Where there was once a magnificent shrine to Becket, there is now empty space. ‘Becket’s bones’ is quite understandably a topic that people like to speculate about. Indeed, one senior figure of Canterbury Cathedral told me that some people say they know where Becket’s bones are; but actually at the moment they can tell the ageless story of Becket and the moral issues, and that fits in very well with the ethos of the Cathedral. ‘Mystery serves us better than actuality,’ he said.

Visitors to Durham Cathedral can see the tombs of Cuthbert (an Anglo-Saxon saint and bishop) and Bede (the greatest scholar-monk of the Anglo-Saxon period). As a side note, several people go on ‘Celtic pilgrimage’ to Durham Cathedral and are then told that their saints are Anglo-Saxon, not Celtic. The only Celtic saint they have is Aidan. On 20th March I went to Durham to attend St Cuthbert’s celebrations. There were three events that day, including St Cuthbert’s Day’s Festal Evensong and Procession. All of these were very well attended, indicating the continuing drawing power of Cuthbert. The overall impression was that the sentiment of being ‘Cuthbert’s people’ is really very strong there.

In Canterbury there is a pub called The Thomas Becket; in Durham there is no Cuthbert Inn or similar. Is it just a coincidence or would naming a pub after St Cuthbert be sacrilege, as one visitor suggested? She said: ‘People think of Becket as a man and Cuthbert as a saint. Becket was a bishop who was murdered in the cathedral. Cuthbert was a saint.’ Somebody else said they would love a pub called St Cuthbert’s Arms or similar, and added that Cuthbert would have been a good customer. Indeed, one can buy St Cuthbert beer.

St John Southworth was a 17th century saint, showing continuity of saints in Roman-Catholic tradition; his remains are in Westminster Cathedral. One of the aims of the recently founded Guild of Saint John Southworth is to spread knowledge about the saint and Westminster Cathedral. The Chapel of the Holy Souls, where St John Southworth’s coffin is temporarily located, is very popular. There is nearly always someone sitting, kneeling, lighting candles there. Before leaving the chapel, some people go and touch the saint’s coffin. One woman told me that every morning she goes to the saint’s coffin to greet him. These sentiments are not shared by everybody. One worshipper, who has been going to Westminster Cathedral since she was 5, said she was not at all into ‘all these bones and relics.’

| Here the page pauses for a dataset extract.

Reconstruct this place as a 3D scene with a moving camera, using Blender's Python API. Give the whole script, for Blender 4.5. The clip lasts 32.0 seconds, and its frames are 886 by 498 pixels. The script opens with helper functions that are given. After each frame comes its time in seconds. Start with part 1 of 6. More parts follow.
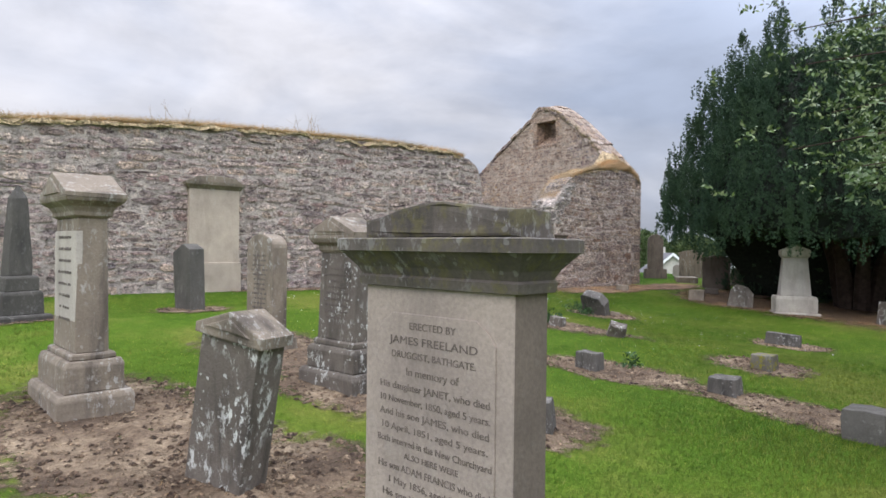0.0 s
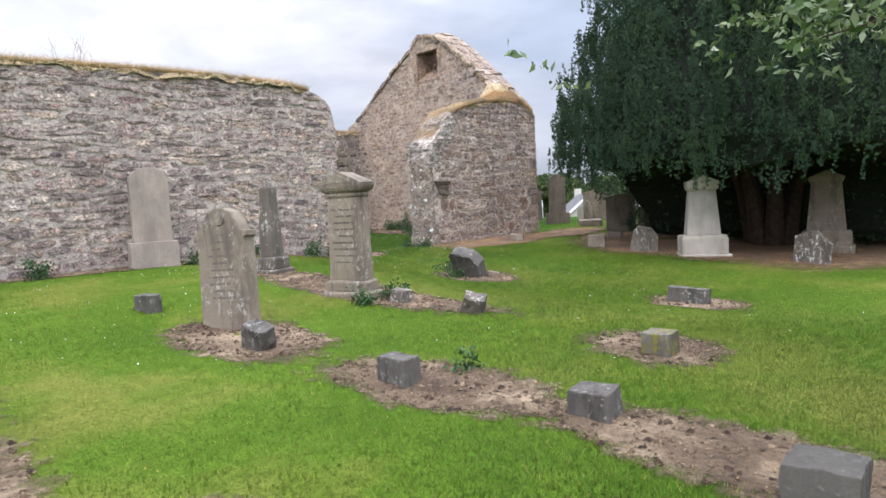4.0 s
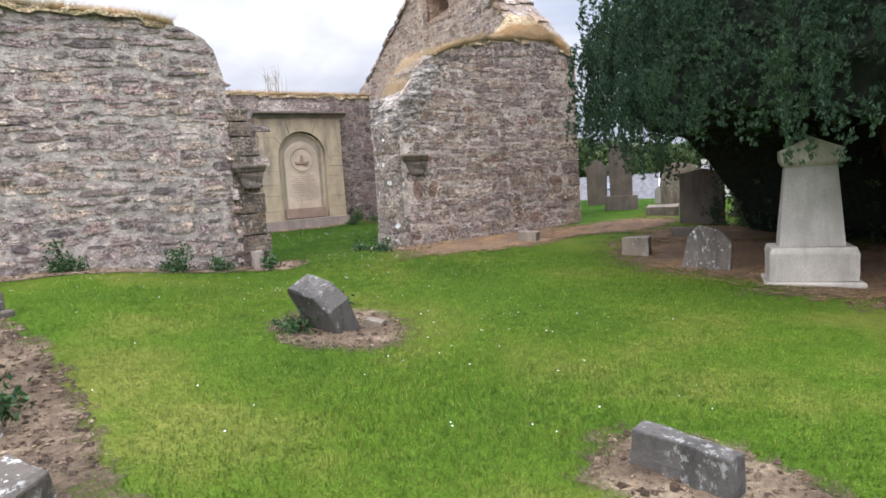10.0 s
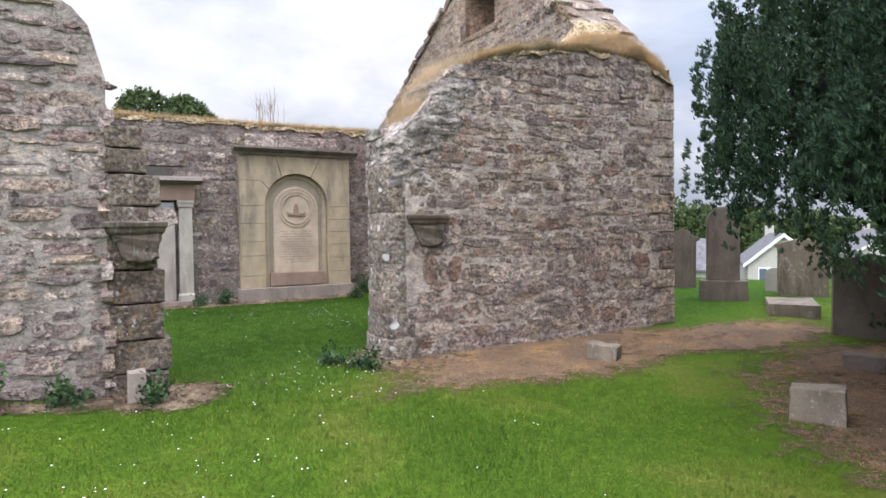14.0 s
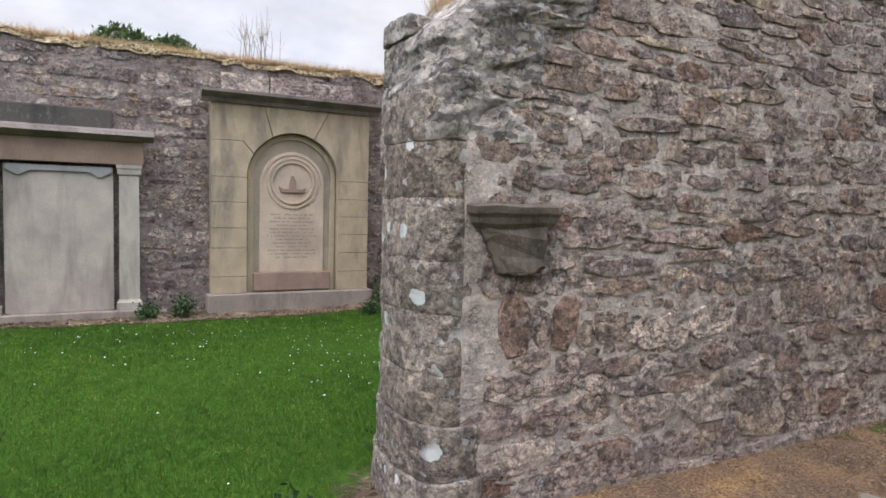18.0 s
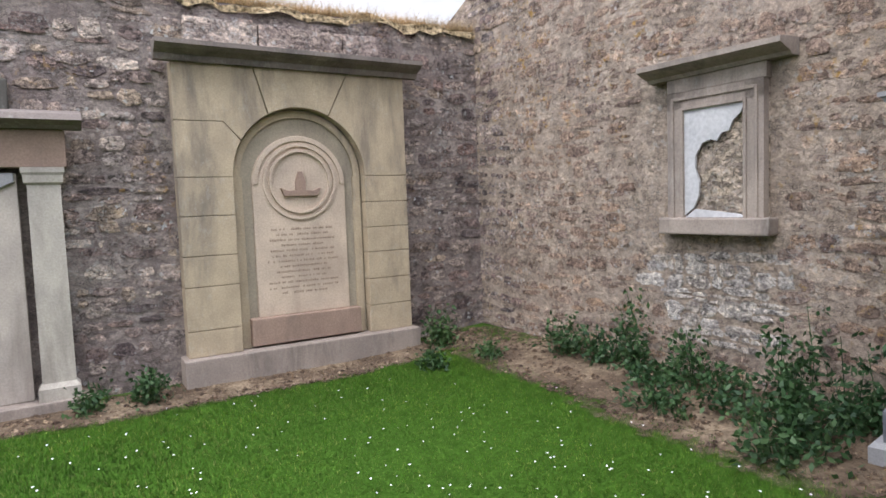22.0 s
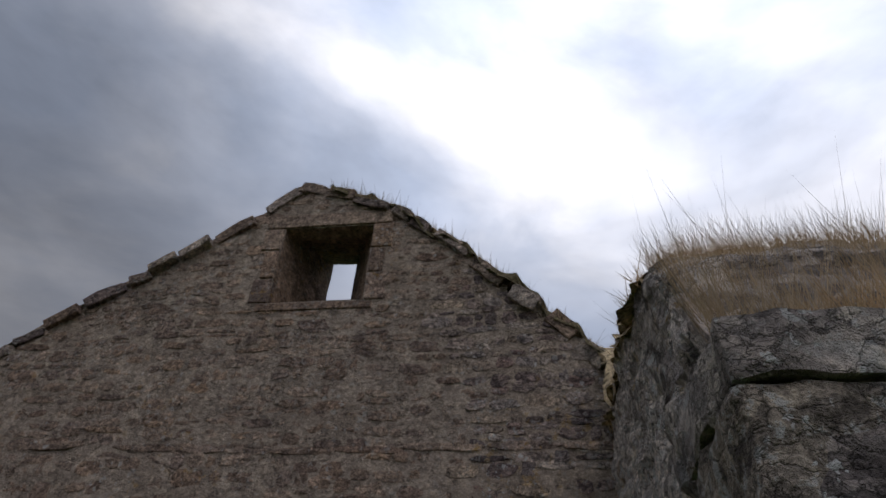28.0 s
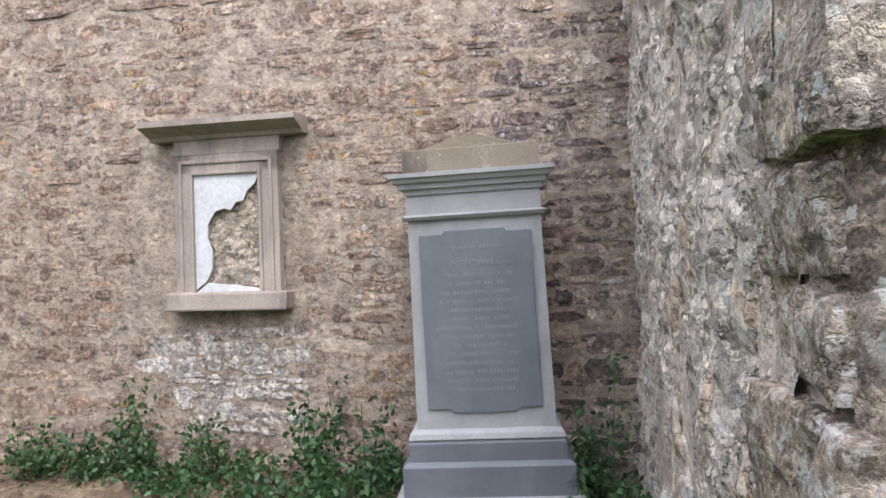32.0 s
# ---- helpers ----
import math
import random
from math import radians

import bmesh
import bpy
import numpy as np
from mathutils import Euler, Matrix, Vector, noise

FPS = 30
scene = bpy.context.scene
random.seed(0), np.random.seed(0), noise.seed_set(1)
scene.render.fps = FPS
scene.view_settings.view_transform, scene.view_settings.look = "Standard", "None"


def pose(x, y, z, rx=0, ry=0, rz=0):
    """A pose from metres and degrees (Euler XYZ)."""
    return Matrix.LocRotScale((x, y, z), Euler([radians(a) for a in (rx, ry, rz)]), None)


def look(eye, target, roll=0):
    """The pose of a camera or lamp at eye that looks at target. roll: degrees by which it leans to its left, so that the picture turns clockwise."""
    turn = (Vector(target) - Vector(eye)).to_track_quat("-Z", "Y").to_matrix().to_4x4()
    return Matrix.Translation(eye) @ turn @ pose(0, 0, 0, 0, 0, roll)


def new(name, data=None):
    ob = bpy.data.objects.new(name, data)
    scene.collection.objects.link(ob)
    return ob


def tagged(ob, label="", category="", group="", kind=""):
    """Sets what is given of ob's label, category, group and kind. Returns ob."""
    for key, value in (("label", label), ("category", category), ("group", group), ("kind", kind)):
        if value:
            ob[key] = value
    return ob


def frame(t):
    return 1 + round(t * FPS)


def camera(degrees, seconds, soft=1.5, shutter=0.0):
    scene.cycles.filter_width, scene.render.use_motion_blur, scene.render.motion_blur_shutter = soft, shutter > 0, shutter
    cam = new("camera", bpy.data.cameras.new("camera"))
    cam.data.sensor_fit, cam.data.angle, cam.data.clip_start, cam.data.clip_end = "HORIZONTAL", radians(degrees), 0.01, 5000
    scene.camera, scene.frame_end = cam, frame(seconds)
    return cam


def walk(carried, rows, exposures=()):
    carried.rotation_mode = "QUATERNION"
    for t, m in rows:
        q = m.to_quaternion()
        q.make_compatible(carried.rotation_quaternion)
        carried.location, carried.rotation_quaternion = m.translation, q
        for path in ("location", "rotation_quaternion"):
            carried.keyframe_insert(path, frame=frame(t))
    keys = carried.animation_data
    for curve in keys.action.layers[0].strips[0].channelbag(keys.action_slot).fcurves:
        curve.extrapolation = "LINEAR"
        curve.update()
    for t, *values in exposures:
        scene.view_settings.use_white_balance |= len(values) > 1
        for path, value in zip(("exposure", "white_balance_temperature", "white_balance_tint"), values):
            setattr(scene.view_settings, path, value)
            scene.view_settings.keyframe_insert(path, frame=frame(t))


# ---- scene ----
PATH = [
    (0, (-13.766, -12.241, 1.157), (-12.512, -10.683, 1.154), 0.7),
    (0.5, (-13.384, -12.211, 1.131), (-12.108, -10.67, 1.115), 1.1),
    (1, (-13.017, -12.1, 1.109), (-11.683, -10.611, 1.077), 1.0),
    (1.5, (-12.6, -11.974, 1.131), (-11.236, -10.512, 1.09), -0.0),
    (2, (-12.246, -11.789, 1.088), (-10.867, -10.341, 1.024), -0.1),
    (2.5, (-11.904, -11.548, 1.099), (-10.499, -10.128, 1.003), -0.9),
    (3, (-11.559, -11.36, 1.101), (-10.163, -9.933, 0.977), -2.2),
    (3.5, (-11.165, -11.203, 1.122), (-9.752, -9.794, 0.984), -3.0),
    (5.5, (-9.597, -10.957, 1.019), (-8.211, -9.531, 0.799), -3.6),
    (6, (-9.081, -10.805, 0.991), (-7.724, -9.352, 0.771), -4.4),
    (6.5, (-8.516, -10.63, 0.934), (-7.149, -9.188, 0.713), -2.0),
    (7, (-8.033, -10.564, 0.905), (-6.723, -9.06, 0.758), 0.2),
    (7.5, (-7.553, -10.435, 0.841), (-6.353, -8.84, 0.728), -0.0),
    (8, (-7.028, -10.345, 0.843), (-5.854, -8.73, 0.721), -0.1),
    (8.5, (-6.515, -10.206, 0.903), (-5.344, -8.591, 0.762), -1.6),
    (9, (-6.088, -9.97, 1.031), (-4.92, -8.356, 0.856), -2.9),
    (9.5, (-5.667, -9.749, 1.089), (-4.532, -8.114, 0.899), -2.7),
    (10, (-5.28, -9.455, 1.118), (-4.182, -7.798, 0.902), -3.6),
    (10.5, (-4.947, -9.077, 1.121), (-3.85, -7.42, 0.895), -4.6),
    (11, (-4.617, -8.654, 1.127), (-3.529, -6.998, 0.857), -2.7),
    (11.5, (-4.32, -8.212, 1.2), (-3.228, -6.555, 0.946), -2.3),
    (12, (-3.983, -7.849, 1.312), (-2.872, -6.19, 1.185), -1.7),
    (12.5, (-3.671, -7.493, 1.342), (-2.579, -5.819, 1.263), -0.7),
    (13, (-3.425, -7.043, 1.402), (-2.331, -5.372, 1.32), -1.5),
    (13.5, (-3.195, -6.574, 1.445), (-2.147, -4.872, 1.379), -4.0),
    (14, (-2.855, -6.135, 1.39), (-1.852, -4.405, 1.338), -0.8),
    (14.5, (-2.505, -5.707, 1.402), (-1.535, -3.959, 1.342), 0.1),
    (16.5, (-1.624, -3.921, 1.465), (-0.71, -2.145, 1.373), -1.7),
    (17, (-1.499, -3.463, 1.488), (-0.587, -1.686, 1.385), -0.1),
    (17.5, (-1.346, -3.038, 1.513), (-0.428, -1.265, 1.405), 0.2),
    (18, (-1.24, -2.623, 1.548), (-0.321, -0.851, 1.431), 1.3),
    (18.5, (-1.211, -2.206, 1.589), (-0.278, -0.441, 1.471), 0.6),
    (19, (-1.123, -1.774, 1.619), (-0.208, 0.001, 1.513), -1.6),
    (19.5, (-1.065, -1.338, 1.616), (-0.176, 0.45, 1.505), -2.9),
    (20, (-1.004, -0.898, 1.639), (-0.131, 0.897, 1.521), -3.0),
    (20.5, (-1.005, -0.51, 1.657), (-0.128, 1.283, 1.535), -2.5),
    (21, (-1.039, -0.136, 1.663), (-0.142, 1.647, 1.526), -1.5),
    (21.5, (-1.06, 0.218, 1.691), (-0.102, 1.968, 1.547), -1.6),
    (22, (-1.005, 0.529, 1.664), (0.027, 2.236, 1.517), -2.1),
    (22.5, (-0.897, 0.786, 1.67), (0.375, 2.321, 1.504), -0.9),
    (23, (-0.91, 1.005, 1.707), (0.707, 2.174, 1.561), 1.5),
    (23.5, (-0.905, 1.076, 1.761), (0.842, 2.047, 1.684), 2.3),
    (24, (-0.867, 1.057, 1.846), (0.92, 1.942, 1.998), 3.6),
    (24.5, (-0.835, 1.061, 1.883), (0.918, 1.859, 2.42), 2.9),
    (25, (-0.85, 1.085, 1.901), (0.875, 1.833, 2.583), 1.7),
    (25.5, (-0.868, 1.07, 1.937), (0.831, 1.756, 2.74), 3.3),
    (26, (-0.88, 1.035, 1.961), (0.757, 1.632, 2.942), 4.8),
    (26.5, (-0.88, 1.018, 1.98), (0.686, 1.575, 3.093), 5.8),
    (28.5, (-0.889, 1.076, 1.962), (0.671, 1.379, 3.177), 3.1),
    (29.5, (-0.824, 1.057, 1.898), (0.891, 1.305, 2.896), 1.0),
    (30, (-0.795, 1.036, 1.849), (1.009, 1.318, 2.666), -2.1),
    (30.5, (-0.819, 1.068, 1.813), (1.066, 1.379, 2.404), -3.0),
    (31, (-0.79, 1.055, 1.784), (1.15, 1.421, 2.102), -2.6),
    (31.5, (-0.767, 1.072, 1.712), (1.19, 1.456, 1.858), -2.4),
    (32, (-0.79, 1.116, 1.668), (1.164, 1.544, 1.695), -1.9),
]
EXPOSURES = [(0, -0.15, 6400, 15), (1, 0.01, 6400, 15), (2.2, 0.3, 6400, 15), (7, 0.04, 6400, 15), (9, 0.13, 6400, 15), (11, 0.32, 6400, 15), (13, 0.21, 6400, 15), (17, 0.07, 6400, 15), (19.5, -0.17, 6400, 15), (21.2, 0.12, 6400, 15), (23, 0.24, 6400, 15), (24.4, 0.08, 6400, 15), (25.2, -0.7, 6400, 15), (25.7, -1.33, 6400, 15), (26.2, -1.95, 6400, 15), (26.5, -2.1, 6400, 15), (28.5, -2.15, 6400, 15), (29, -1.95, 6400, 15), (29.5, -0.82, 6400, 15), (30, 0.2, 6400, 15), (31, 0.58, 6400, 15), (32, 0.7, 6400, 15)]
cam = camera(70.3, 32.0, soft=1.6)
walk(cam, [(t, look(eye, aim, roll)) for t, eye, aim, roll in PATH], EXPOSURES)

# ---- sky, clouds and the veiled sun ----
SUN_BEARING, SUN_HEIGHT = radians(206), radians(50)
world = bpy.data.worlds.new("overcast_sky")
scene.world = world
world.use_nodes = True
wt = world.node_tree
wt.nodes.clear()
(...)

Remember St William of York and all pilgrims (click to enlarge)

In the western crypt of York Minster there is a Roman sarcophagus containing the remains of William Fitzherbert – a twelfth century archbishop, who was poisoned during mass. William never made it to the ‘Premier League’ of saints nationally. People seem to be a bit uncomfortable about St William. There is a sort of feeling that he is perhaps a bit less legitimate than other saints: the fact that he only became a saint because people did not drown when falling off the Ouse Bridge does not seem to be convincing. There is no sign at his tomb; neither the crypt nor St William is part of guided tours (with few exceptions); even his name is not mentioned often.

Many people I spoke with said that the remains of a saint are irrelevant; what matters is that for hundreds of years people have made a pilgrimage to holy places, including cathedrals.